[Start of Data for the task]
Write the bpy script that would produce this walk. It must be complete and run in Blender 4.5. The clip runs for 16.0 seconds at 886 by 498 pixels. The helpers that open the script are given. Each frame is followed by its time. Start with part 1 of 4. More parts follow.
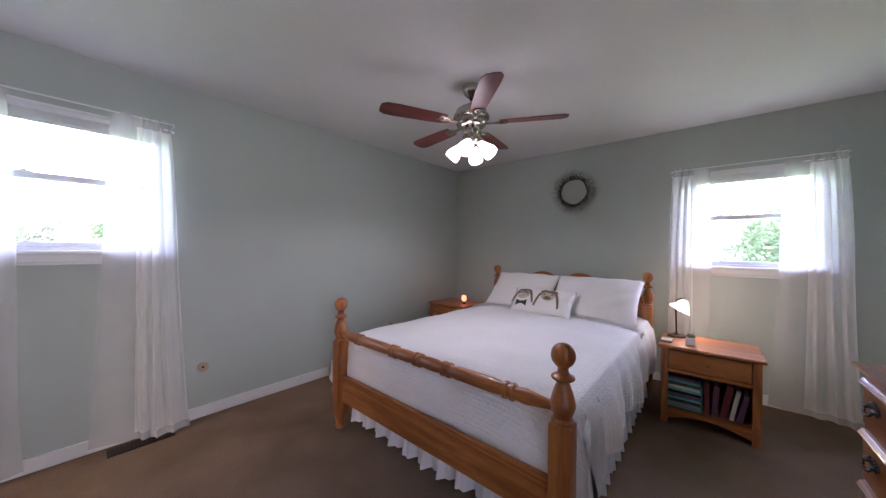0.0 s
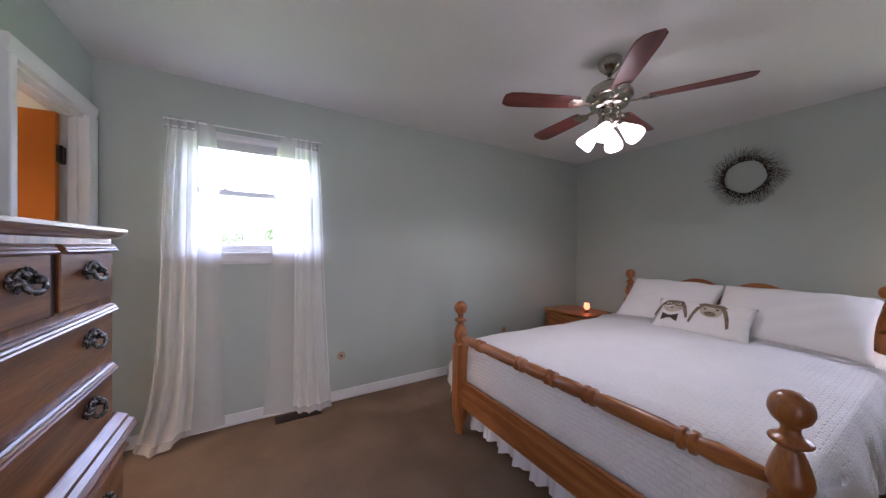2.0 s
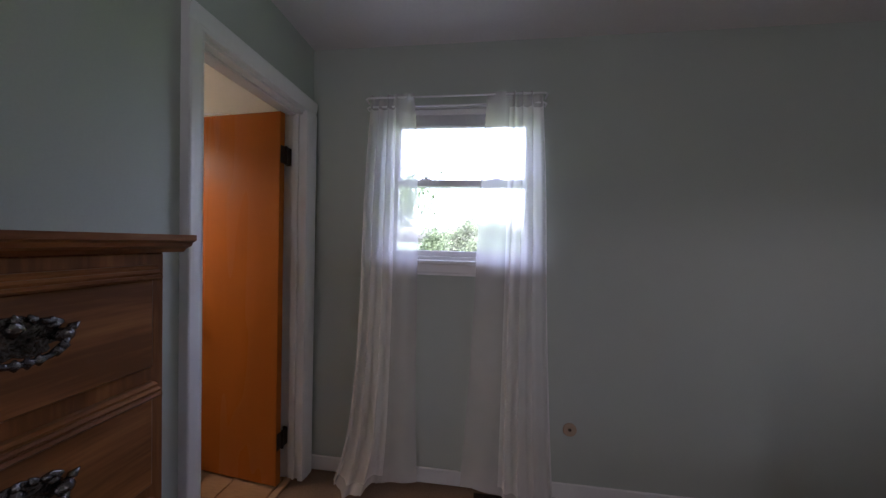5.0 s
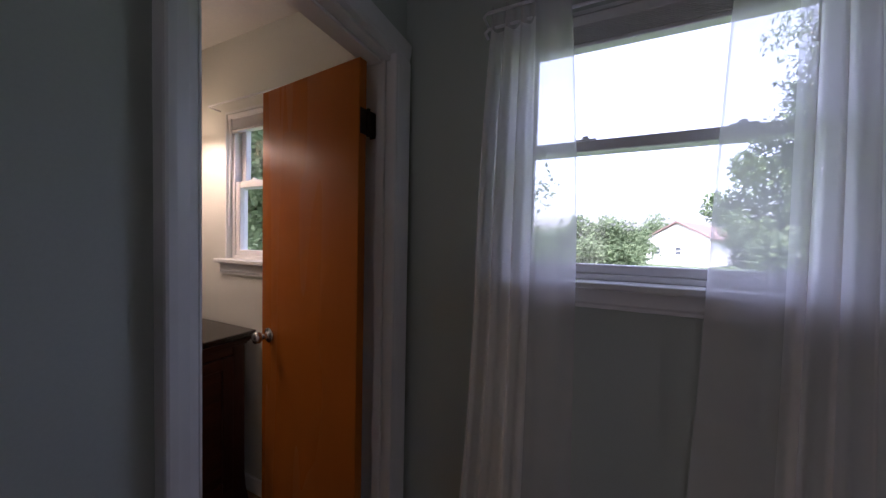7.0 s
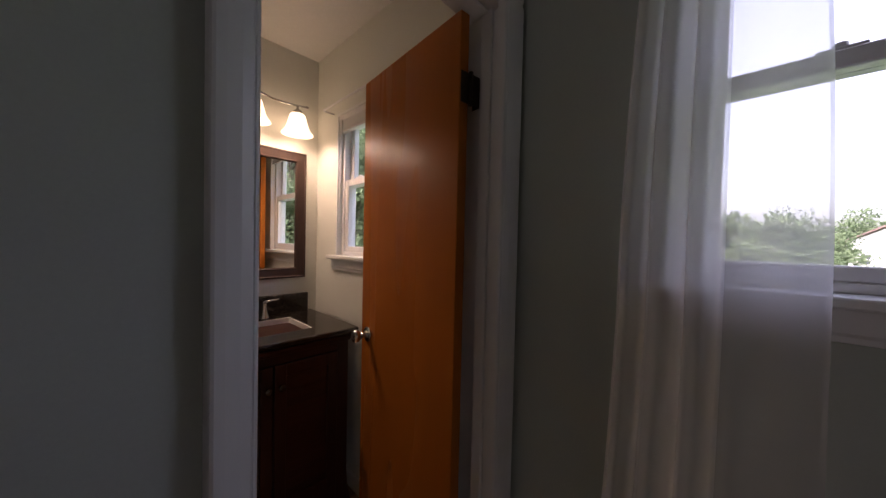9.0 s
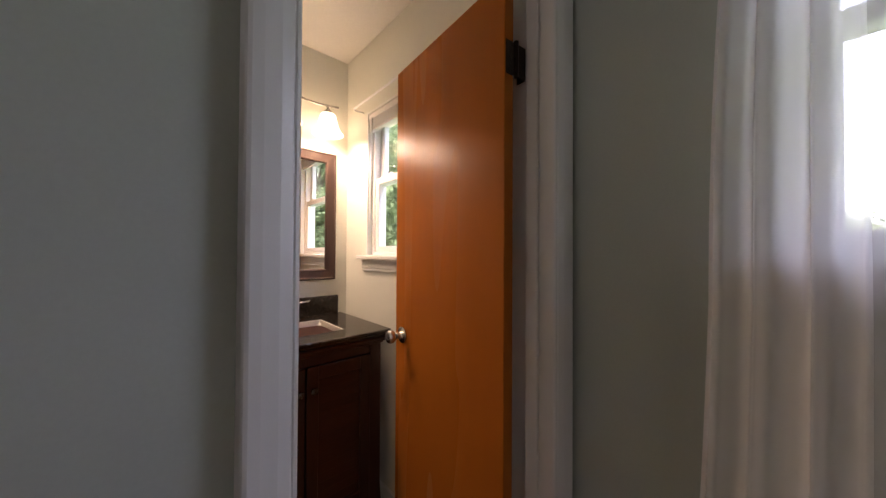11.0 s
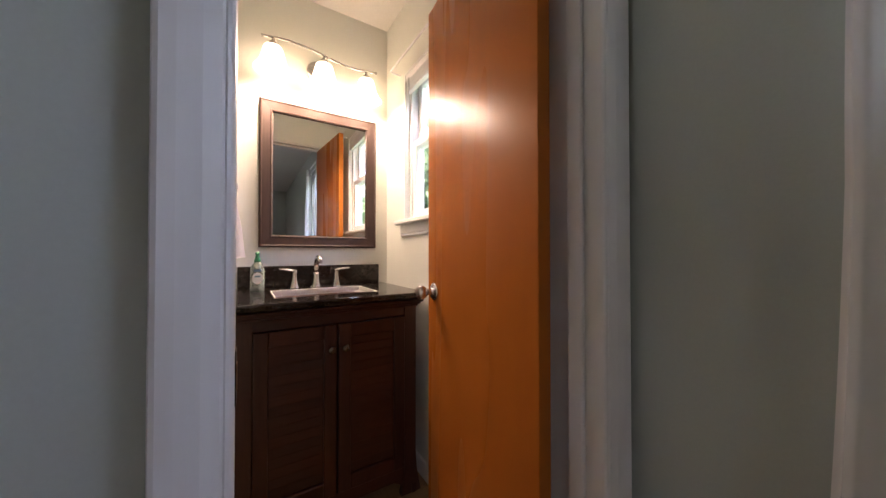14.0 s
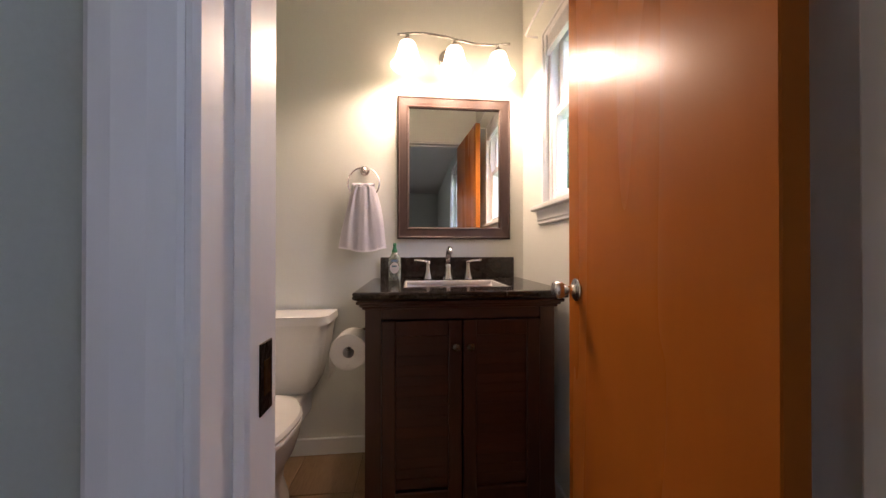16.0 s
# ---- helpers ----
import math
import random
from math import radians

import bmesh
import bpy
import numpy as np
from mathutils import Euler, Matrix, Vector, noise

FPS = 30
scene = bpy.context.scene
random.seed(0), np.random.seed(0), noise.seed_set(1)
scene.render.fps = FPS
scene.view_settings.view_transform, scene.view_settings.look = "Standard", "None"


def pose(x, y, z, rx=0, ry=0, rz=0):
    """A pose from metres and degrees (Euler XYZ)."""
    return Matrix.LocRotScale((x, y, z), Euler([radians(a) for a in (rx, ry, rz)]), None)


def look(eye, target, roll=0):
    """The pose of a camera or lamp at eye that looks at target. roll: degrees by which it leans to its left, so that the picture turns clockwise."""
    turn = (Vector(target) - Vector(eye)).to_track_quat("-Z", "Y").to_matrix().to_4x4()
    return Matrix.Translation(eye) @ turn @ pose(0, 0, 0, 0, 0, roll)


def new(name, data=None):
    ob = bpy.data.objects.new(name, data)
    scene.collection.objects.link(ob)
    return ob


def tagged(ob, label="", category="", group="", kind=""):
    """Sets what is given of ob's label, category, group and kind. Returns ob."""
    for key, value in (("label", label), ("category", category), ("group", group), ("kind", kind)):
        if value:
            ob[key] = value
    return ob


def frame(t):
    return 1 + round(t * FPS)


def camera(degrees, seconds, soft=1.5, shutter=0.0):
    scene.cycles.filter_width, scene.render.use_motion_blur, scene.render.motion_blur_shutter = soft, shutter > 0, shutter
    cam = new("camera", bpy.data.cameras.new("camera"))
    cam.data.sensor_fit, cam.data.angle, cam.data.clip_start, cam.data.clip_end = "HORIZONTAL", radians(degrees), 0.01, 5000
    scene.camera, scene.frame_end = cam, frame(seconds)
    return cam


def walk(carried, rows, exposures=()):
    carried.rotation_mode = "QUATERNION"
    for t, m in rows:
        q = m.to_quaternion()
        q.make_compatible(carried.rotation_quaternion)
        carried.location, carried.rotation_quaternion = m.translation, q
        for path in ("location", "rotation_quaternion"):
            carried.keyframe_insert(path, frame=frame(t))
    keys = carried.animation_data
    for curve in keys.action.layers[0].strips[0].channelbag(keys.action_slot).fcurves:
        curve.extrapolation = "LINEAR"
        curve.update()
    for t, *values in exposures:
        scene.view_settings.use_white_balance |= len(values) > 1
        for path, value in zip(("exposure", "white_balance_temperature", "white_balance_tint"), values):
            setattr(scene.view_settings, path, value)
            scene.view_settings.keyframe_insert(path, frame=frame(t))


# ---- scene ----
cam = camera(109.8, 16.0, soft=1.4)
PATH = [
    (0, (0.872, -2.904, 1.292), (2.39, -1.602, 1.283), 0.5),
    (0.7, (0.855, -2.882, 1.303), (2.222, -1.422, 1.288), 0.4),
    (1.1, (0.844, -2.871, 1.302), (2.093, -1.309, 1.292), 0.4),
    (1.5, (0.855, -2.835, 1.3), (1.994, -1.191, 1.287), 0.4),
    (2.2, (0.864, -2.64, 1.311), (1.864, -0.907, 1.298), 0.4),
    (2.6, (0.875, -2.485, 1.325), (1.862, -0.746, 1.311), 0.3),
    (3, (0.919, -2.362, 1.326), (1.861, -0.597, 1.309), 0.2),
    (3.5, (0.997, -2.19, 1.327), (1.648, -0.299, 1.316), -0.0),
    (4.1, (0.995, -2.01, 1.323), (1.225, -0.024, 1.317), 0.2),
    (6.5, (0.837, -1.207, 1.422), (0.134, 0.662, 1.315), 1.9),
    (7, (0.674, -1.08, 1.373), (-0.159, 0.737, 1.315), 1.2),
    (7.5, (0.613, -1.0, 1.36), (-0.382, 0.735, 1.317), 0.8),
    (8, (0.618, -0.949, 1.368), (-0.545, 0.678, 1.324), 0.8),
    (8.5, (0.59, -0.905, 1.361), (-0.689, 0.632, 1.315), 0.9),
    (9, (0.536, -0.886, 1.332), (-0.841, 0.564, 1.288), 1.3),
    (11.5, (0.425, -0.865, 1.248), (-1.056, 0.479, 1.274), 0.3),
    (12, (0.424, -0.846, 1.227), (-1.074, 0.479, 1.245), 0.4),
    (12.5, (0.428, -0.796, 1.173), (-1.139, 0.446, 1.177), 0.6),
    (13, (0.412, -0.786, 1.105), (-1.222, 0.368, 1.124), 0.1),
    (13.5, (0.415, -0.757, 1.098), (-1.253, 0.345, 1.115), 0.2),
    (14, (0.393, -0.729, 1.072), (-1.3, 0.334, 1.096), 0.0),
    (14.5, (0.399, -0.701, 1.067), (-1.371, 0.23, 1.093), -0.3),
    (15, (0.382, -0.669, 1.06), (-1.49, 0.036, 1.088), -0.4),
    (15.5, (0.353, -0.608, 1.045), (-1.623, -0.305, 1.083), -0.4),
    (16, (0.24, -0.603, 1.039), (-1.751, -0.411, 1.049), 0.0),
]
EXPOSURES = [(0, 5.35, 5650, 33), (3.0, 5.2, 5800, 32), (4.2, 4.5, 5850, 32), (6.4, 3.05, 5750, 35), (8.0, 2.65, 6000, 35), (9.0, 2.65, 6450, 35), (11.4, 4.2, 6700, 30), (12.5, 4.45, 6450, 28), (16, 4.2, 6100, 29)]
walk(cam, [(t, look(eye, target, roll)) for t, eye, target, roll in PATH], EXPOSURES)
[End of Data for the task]
[Start of Data for the task]
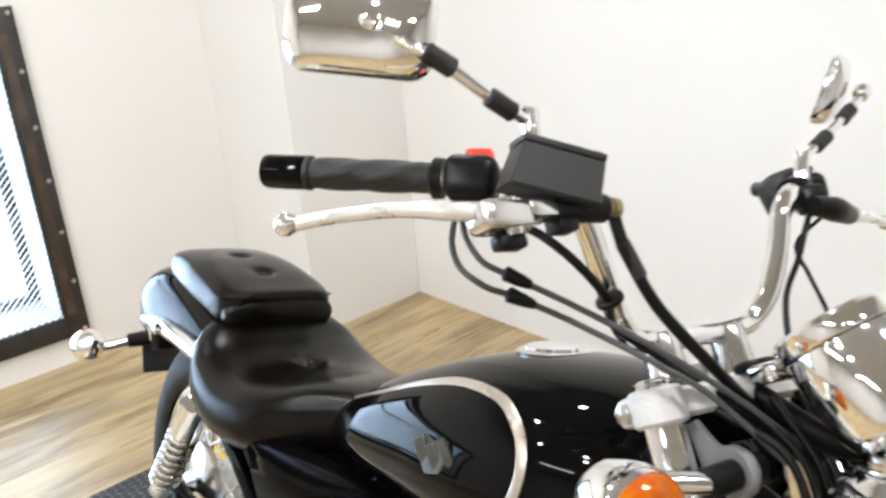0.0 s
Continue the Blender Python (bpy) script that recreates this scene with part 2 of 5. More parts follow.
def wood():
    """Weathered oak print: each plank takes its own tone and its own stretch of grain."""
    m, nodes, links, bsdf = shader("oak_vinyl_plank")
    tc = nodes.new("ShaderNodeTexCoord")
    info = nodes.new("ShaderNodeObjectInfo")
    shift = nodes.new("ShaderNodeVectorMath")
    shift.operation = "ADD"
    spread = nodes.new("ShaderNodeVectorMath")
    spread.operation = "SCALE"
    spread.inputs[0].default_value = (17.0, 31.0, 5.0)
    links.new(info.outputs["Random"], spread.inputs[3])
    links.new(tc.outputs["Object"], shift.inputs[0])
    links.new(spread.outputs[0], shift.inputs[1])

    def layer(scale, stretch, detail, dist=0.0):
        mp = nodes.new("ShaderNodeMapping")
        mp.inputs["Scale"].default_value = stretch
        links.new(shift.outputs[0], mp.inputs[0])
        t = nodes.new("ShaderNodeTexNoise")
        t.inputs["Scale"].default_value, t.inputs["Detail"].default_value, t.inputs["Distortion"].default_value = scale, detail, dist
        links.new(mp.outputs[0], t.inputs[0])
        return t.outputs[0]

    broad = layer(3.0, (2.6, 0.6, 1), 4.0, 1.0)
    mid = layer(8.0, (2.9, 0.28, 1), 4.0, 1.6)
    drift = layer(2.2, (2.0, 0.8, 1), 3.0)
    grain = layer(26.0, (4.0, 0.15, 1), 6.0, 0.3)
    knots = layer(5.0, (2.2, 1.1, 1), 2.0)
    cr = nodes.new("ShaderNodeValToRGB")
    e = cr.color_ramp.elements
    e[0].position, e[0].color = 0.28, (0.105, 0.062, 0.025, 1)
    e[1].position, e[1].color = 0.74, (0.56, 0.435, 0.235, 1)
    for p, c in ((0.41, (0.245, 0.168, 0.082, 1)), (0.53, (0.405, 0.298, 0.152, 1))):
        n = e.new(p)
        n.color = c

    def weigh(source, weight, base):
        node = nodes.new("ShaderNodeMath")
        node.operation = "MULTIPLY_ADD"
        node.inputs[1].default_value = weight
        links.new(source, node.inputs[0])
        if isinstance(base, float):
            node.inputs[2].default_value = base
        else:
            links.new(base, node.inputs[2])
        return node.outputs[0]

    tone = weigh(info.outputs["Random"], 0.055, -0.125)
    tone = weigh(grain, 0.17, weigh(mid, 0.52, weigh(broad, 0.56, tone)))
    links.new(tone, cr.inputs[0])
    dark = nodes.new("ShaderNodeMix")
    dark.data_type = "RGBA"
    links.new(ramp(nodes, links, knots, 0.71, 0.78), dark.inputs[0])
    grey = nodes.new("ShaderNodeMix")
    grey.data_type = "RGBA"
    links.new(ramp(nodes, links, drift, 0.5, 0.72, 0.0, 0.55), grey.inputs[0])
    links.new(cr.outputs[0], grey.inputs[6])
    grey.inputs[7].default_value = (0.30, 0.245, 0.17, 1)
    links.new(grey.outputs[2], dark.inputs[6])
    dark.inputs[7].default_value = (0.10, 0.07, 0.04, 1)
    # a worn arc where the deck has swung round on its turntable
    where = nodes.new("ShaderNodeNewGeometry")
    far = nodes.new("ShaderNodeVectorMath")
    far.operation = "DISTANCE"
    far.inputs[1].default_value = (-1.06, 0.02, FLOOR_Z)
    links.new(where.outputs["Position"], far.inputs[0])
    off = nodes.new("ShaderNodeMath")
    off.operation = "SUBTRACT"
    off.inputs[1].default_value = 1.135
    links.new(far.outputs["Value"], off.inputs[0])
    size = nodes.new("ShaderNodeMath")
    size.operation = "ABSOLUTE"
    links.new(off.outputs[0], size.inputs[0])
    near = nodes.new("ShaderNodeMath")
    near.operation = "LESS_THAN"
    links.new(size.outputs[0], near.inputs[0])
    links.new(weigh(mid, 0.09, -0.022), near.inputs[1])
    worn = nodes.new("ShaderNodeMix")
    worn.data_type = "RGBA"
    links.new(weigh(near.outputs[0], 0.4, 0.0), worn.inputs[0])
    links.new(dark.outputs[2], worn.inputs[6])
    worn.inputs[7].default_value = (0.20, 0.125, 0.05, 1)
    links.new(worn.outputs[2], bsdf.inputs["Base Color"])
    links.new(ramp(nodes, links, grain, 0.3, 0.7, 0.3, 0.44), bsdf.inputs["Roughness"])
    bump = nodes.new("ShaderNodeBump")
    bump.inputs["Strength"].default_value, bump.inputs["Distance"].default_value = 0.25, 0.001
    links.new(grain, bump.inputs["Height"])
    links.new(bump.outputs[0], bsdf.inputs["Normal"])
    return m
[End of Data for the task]
— Written task —
Above are the records; copy exactly the lines from the one with "Write the bpy" through the one with "pose from metres", including both, and nothing more. Leave out pictures.

— Complete answer —
Write the bpy script that would produce this walk. It must be complete and run in Blender 4.5. The clip runs for 16.0 seconds at 886 by 498 pixels. The helpers that open the script are given. Each frame is followed by its time. Start with part 1 of 4. More parts follow.
0.0 s
2.0 s
5.0 s
7.0 s
9.0 s
11.0 s
14.0 s
16.0 s
# ---- helpers ----
import math
import random
from math import radians

import bmesh
import bpy
import numpy as np
from mathutils import Euler, Matrix, Vector, noise

FPS = 30
scene = bpy.context.scene
random.seed(0), np.random.seed(0), noise.seed_set(1)
scene.render.fps = FPS
scene.view_settings.view_transform, scene.view_settings.look = "Standard", "None"


def pose(x, y, z, rx=0, ry=0, rz=0):
    """A pose from metres and degrees (Euler XYZ)."""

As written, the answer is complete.